* START Source records *

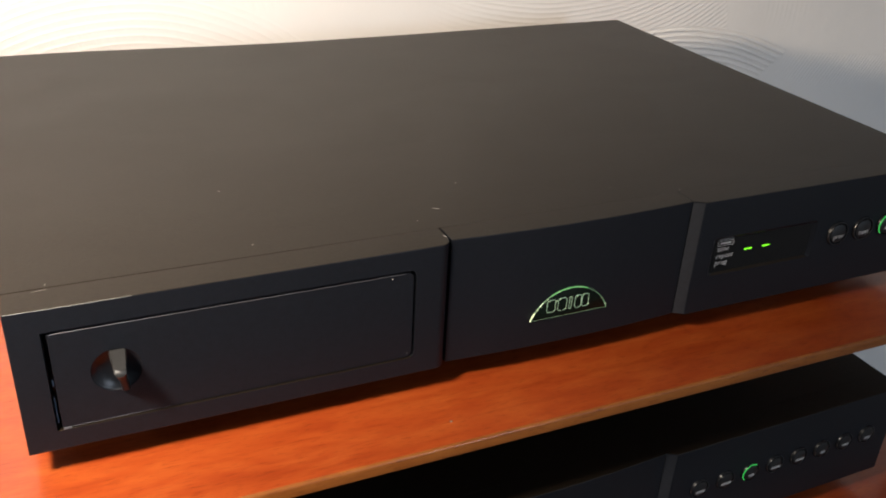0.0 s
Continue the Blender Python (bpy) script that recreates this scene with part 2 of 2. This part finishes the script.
def carve(solid, cutters):
    """solid minus the cutters, as a new bmesh."""
    obs = []
    for bm in (solid, *cutters):
        me = bpy.data.meshes.new("carve")
        bm.to_mesh(me)
        bm.free()
        obs.append(new("carve", me))
    for tool in obs[1:]:
        mod = obs[0].modifiers.new("cut", "BOOLEAN")
        mod.operation, mod.solver, mod.object = "DIFFERENCE", "EXACT", tool
    deps = bpy.context.evaluated_depsgraph_get()
    made = obs[0].evaluated_get(deps).to_mesh()
    out = bmesh.new()
    out.from_mesh(made)
    obs[0].evaluated_get(deps).to_mesh_clear()
    for ob in obs:
        me = ob.data
        bpy.data.objects.remove(ob)
        bpy.data.meshes.remove(me)
    return out


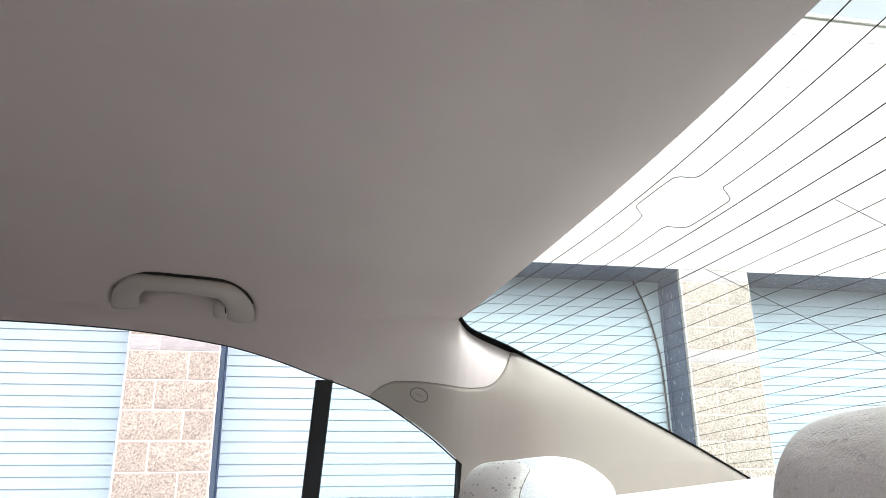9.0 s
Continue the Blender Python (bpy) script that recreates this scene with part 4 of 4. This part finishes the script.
# ---- masonry pieces ----
def block_mesh(name, w, h, mat, rough=0.0, seed=1):
    rnd = random.Random(seed)
    bm = bmesh.new()
    nx, nz = max(2, int(w / 0.07)), 3
    g = 0.006 if mat is TAN else 0.004
    front = [[bm.verts.new((g + (w - 2 * g) * i / nx, (rnd.uniform(-rough, rough * 0.3) if 0 < i < nx and 0 < j < nz else 0.003), g + (h - 2 * g) * j / nz)) for j in range(nz + 1)] for i in range(nx + 1)]
    for i in range(nx):
        for j in range(nz):
            bm.faces.new((front[i][j], front[i + 1][j], front[i + 1][j + 1], front[i][j + 1]))
    rim = [front[i][0] for i in range(nx + 1)] + [front[nx][j] for j in range(1, nz + 1)] + [front[i][nz] for i in range(nx - 1, -1, -1)] + [front[0][j] for j in range(nz - 1, 0, -1)]
    back = [bm.verts.new((v.co.x, 0.03, v.co.z)) for v in rim]
    for a in range(len(rim)):
        b = (a + 1) % len(rim)
        bm.faces.new((rim[a], back[a], back[b], rim[b]))
    me = bpy.data.meshes.new(name)
    bmesh.ops.recalc_face_normals(bm, faces=bm.faces)
    bm.to_mesh(me)
    bm.free()
    me.materials.append(mat)
    return me


TAN_FULL = [block_mesh("tan_block", 0.4064, COURSE, TAN, 0.008, s) for s in (3, 4)]
TAN_HALF = [block_mesh("tan_half_block", 0.2032, COURSE, TAN, 0.008, s) for s in (5, 6)]
LILAC_FULL, LILAC_HALF = block_mesh("lilac_block", 0.4064, 0.104, LILAC, 0.002, 7), block_mesh("lilac_half_block", 0.2032, 0.104, LILAC, 0.002, 8)
CREAM_FULL = block_mesh("cream_block", 0.4064, COURSE, CREAM, 0.0015, 9)


def lay(me, x, z, name="block"):
    o = new(name, me)
    o.parent = wall_north
    o.location = (x, 0, z)
    return o


BAND = 1.900
UPPER = (LINTEL - 0.106 - BAND - 0.104) / 3
TAN_UPPER = [block_mesh("tan_block", w, UPPER, TAN, 0.008, sd) for w, sd in ((0.4064, 11), (0.2032, 12))]
for k, px in enumerate(PIERS):
    if k not in (3, 4, 5):
        part("pier_face", box(px, px + PIER_W, 0.0, 0.03, GROUND_Z, LINTEL - 0.004, 0), TAN, wall_north, smooth=False)
        continue
    z, i = BAND - COURSE, 0
    rows_z = [(BAND - COURSE * (r + 1), r % 2, 0) for r in range(10) if BAND - COURSE * (r + 1) > GROUND_Z - 0.19] + [(BAND, 1, 1)] + [(BAND + 0.104 + UPPER * r, r % 2, 2) for r in range(3)] + [(LINTEL - 0.106, 1, 1)]
    for z, flip, band in rows_z:
        full, half = (LILAC_FULL, LILAC_HALF) if band == 1 else TAN_UPPER if band == 2 else (TAN_FULL[int(z * 10) % 2], TAN_HALF[int(z * 7) % 2])
        lay(half if flip else full, px, z)
        lay(full if flip else half, px + (0.2032 if flip else 0.4064), z)

# a rough pale bead of mortar runs up both corners of each pier, and a pale steel angle under the lintel
for px in PIERS[3:6]:
    for ex, wide, mat in ((px - 0.002, 0.0085, BEAD), (px + PIER_W + 0.001, 0.006, HAZED_GROUT if px == PIERS[4] else BEAD)):
        rise = list(np.linspace(GROUND_Z, LINTEL - 0.004, 90))
        part("corner_bead", tube([(ex + random.uniform(-0.0025, 0.0025), 0.004, z) for z in rise], [wide * random.uniform(0.7, 1.15) for z in rise], 6), mat, wall_north)
for pa, pb in zip(PIERS[2:6], PIERS[3:7]):
    part("lintel_angle", box(pa + PIER_W + 0.004, pb - 0.004, -0.006, 0.003, LINTEL - 0.003, LINTEL + 0.010, 0.001, 1), BEAD, wall_north, smooth=False)

# the wall over the doors: single blocks where it is seen, one joined face beyond
u0, u1 = 1.8, 9.6
r = 0
while LINTEL + COURSE * r < TOP - 0.05:
    z = LINTEL + COURSE * r
    x = u0 - (0.2032 if r % 2 else 0.0)
    while x < u1:
        lay(CREAM_FULL, x, z)
        x += 0.4064
    r += 1
for xa, xb in ((PIERS[0] - 6, u0 - 0.21), (u1 + 0.42, PIERS[-1] + 6)):
    part("wall_face", box(xa, xb, 0.003, 0.03, LINTEL, TOP, 0), CREAM, wall_north, smooth=False)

* END Source records *

• [Stated goal]: Reproduce all of the data exactly, omitting each picture it holds.

• [Output for this exercise]:
0.0 s
Continue the Blender Python (bpy) script that recreates this scene with part 2 of 2. This part finishes the script.
def carve(solid, cutters):
    """solid minus the cutters, as a new bmesh."""
    obs = []
    for bm in (solid, *cutters):
        me = bpy.data.meshes.new("carve")
        bm.to_mesh(me)
        bm.free()
        obs.append(new("carve", me))
    for tool in obs[1:]:
        mod = obs[0].modifiers.new("cut", "BOOLEAN")
        mod.operation, mod.solver, mod.object = "DIFFERENCE", "EXACT", tool
    deps = bpy.context.evaluated_depsgraph_get()
    made = obs[0].evaluated_get(deps).to_mesh()
    out = bmesh.new()
    out.from_mesh(made)
    obs[0].evaluated_get(deps).to_mesh_clear()
    for ob in obs:
        me = ob.data
        bpy.data.objects.remove(ob)
        bpy.data.meshes.remove(me)
    return out


9.0 s
Continue the Blender Python (bpy) script that recreates this scene with part 4 of 4. This part finishes the script.
# ---- masonry pieces ----
def block_mesh(name, w, h, mat, rough=0.0, seed=1):
    rnd = random.Random(seed)
    bm = bmesh.new()
    nx, nz = max(2, int(w / 0.07)), 3
    g = 0.006 if mat is TAN else 0.004
    front = [[bm.verts.new((g + (w - 2 * g) * i / nx, (rnd.uniform(-rough, rough * 0.3) if 0 < i < nx and 0 < j < nz else 0.003), g + (h - 2 * g) * j / nz)) for j in range(nz + 1)] for i in range(nx + 1)]
    for i in range(nx):
        for j in range(nz):
            bm.faces.new((front[i][j], front[i + 1][j], front[i + 1][j + 1], front[i][j + 1]))
    rim = [front[i][0] for i in range(nx + 1)] + [front[nx][j] for j in range(1, nz + 1)] + [front[i][nz] for i in range(nx - 1, -1, -1)] + [front[0][j] for j in range(nz - 1, 0, -1)]
    back = [bm.verts.new((v.co.x, 0.03, v.co.z)) for v in rim]
    for a in range(len(rim)):
        b = (a + 1) % len(rim)
        bm.faces.new((rim[a], back[a], back[b], rim[b]))
    me = bpy.data.meshes.new(name)
    bmesh.ops.recalc_face_normals(bm, faces=bm.faces)
    bm.to_mesh(me)
    bm.free()
    me.materials.append(mat)
    return me


TAN_FULL = [block_mesh("tan_block", 0.4064, COURSE, TAN, 0.008, s) for s in (3, 4)]
TAN_HALF = [block_mesh("tan_half_block", 0.2032, COURSE, TAN, 0.008, s) for s in (5, 6)]
LILAC_FULL, LILAC_HALF = block_mesh("lilac_block", 0.4064, 0.104, LILAC, 0.002, 7), block_mesh("lilac_half_block", 0.2032, 0.104, LILAC, 0.002, 8)
CREAM_FULL = block_mesh("cream_block", 0.4064, COURSE, CREAM, 0.0015, 9)


def lay(me, x, z, name="block"):
    o = new(name, me)
    o.parent = wall_north
    o.location = (x, 0, z)
    return o


BAND = 1.900
UPPER = (LINTEL - 0.106 - BAND - 0.104) / 3
TAN_UPPER = [block_mesh("tan_block", w, UPPER, TAN, 0.008, sd) for w, sd in ((0.4064, 11), (0.2032, 12))]
for k, px in enumerate(PIERS):
    if k not in (3, 4, 5):
        part("pier_face", box(px, px + PIER_W, 0.0, 0.03, GROUND_Z, LINTEL - 0.004, 0), TAN, wall_north, smooth=False)
        continue
    z, i = BAND - COURSE, 0
    rows_z = [(BAND - COURSE * (r + 1), r % 2, 0) for r in range(10) if BAND - COURSE * (r + 1) > GROUND_Z - 0.19] + [(BAND, 1, 1)] + [(BAND + 0.104 + UPPER * r, r % 2, 2) for r in range(3)] + [(LINTEL - 0.106, 1, 1)]
    for z, flip, band in rows_z:
        full, half = (LILAC_FULL, LILAC_HALF) if band == 1 else TAN_UPPER if band == 2 else (TAN_FULL[int(z * 10) % 2], TAN_HALF[int(z * 7) % 2])
        lay(half if flip else full, px, z)
        lay(full if flip else half, px + (0.2032 if flip else 0.4064), z)

# a rough pale bead of mortar runs up both corners of each pier, and a pale steel angle under the lintel
for px in PIERS[3:6]:
    for ex, wide, mat in ((px - 0.002, 0.0085, BEAD), (px + PIER_W + 0.001, 0.006, HAZED_GROUT if px == PIERS[4] else BEAD)):
        rise = list(np.linspace(GROUND_Z, LINTEL - 0.004, 90))
        part("corner_bead", tube([(ex + random.uniform(-0.0025, 0.0025), 0.004, z) for z in rise], [wide * random.uniform(0.7, 1.15) for z in rise], 6), mat, wall_north)
for pa, pb in zip(PIERS[2:6], PIERS[3:7]):
    part("lintel_angle", box(pa + PIER_W + 0.004, pb - 0.004, -0.006, 0.003, LINTEL - 0.003, LINTEL + 0.010, 0.001, 1), BEAD, wall_north, smooth=False)

# the wall over the doors: single blocks where it is seen, one joined face beyond
u0, u1 = 1.8, 9.6
r = 0
while LINTEL + COURSE * r < TOP - 0.05:
    z = LINTEL + COURSE * r
    x = u0 - (0.2032 if r % 2 else 0.0)
    while x < u1:
        lay(CREAM_FULL, x, z)
        x += 0.4064
    r += 1
for xa, xb in ((PIERS[0] - 6, u0 - 0.21), (u1 + 0.42, PIERS[-1] + 6)):
    part("wall_face", box(xa, xb, 0.003, 0.03, LINTEL, TOP, 0), CREAM, wall_north, smooth=False)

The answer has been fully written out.